As always with this filmmaker, the message is very clear: Palestine’s occupation is a nightmare for all concerned. Abd Elhadi’s frantic performance lends that idea real emotional force, which only makes it more frustrating when the movie keeps abandoning Reem to check in with the stage-bound battle of wills happening elsewhere. Salon’s second-best scene recalls the centerpiece of Romanian Palme d’Or winner 4 Months, 3 Weeks And 2 Days, as Reem attempts to keep it together during a dinner with the in-laws, her silent anxiety overwhelmed by the others’ inane small talk. Even there, though, Abu-Assad creates plausibility issues: Reem’s husband, Yousef (Jalal Masarwa), has noticed that Reem is upset about something she won’t talk about, knows that Reem just had an appointment at Huda’s Salon but didn’t actually get her hair cut, hears that Huda has been picked up by militants and that another woman has just died by suicide after being revealed as a traitor recruited by Huda… but somehow never puts one and one and one together. “I chose girls whose husbands were assholes,” Huda tells Hasan at one point. Sharply damning, but like so much else in this clumsy thriller, making them morons as well really stacks the deck.

3 Comments

  • lisalionhearts-av says:

    This review isn’t positive but still makes the film sound super interesting to me! I just might check this out. 

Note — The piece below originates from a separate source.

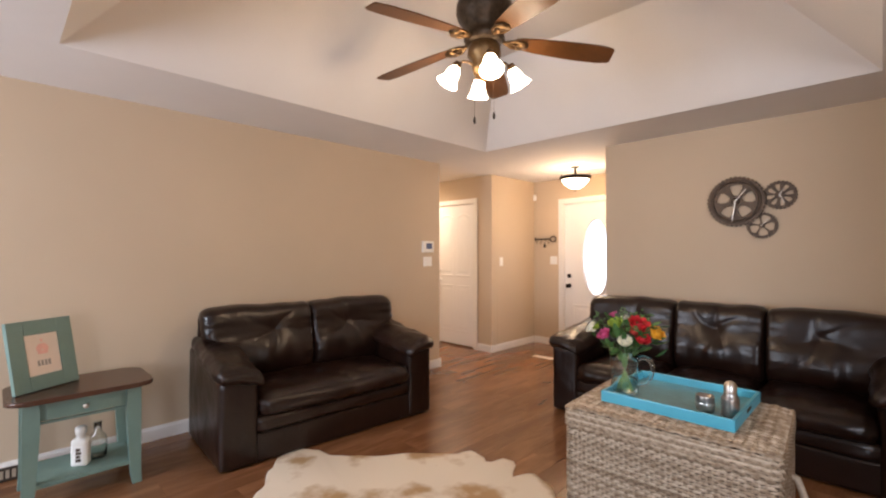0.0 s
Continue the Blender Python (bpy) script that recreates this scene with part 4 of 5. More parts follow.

    • jetboyjetgirl-av says:

      Likewise. Even if handled clumsily, it still sounds fresh and original, and at only 91 minutes! 

  • feministonfire-av says:

    Wow, this looks like a good morality play like Asghar Farhadi’s films! Not only do you get to see everyday life in countries Westerners aren’t too familiar with, we get to contemplate the real meaning and value of lies, omissions and our own ethical sensibilities. His films always stick with me for a long time, popping up at various times leading me down some weird (Would I?) (What Would I Do?) mental pathways.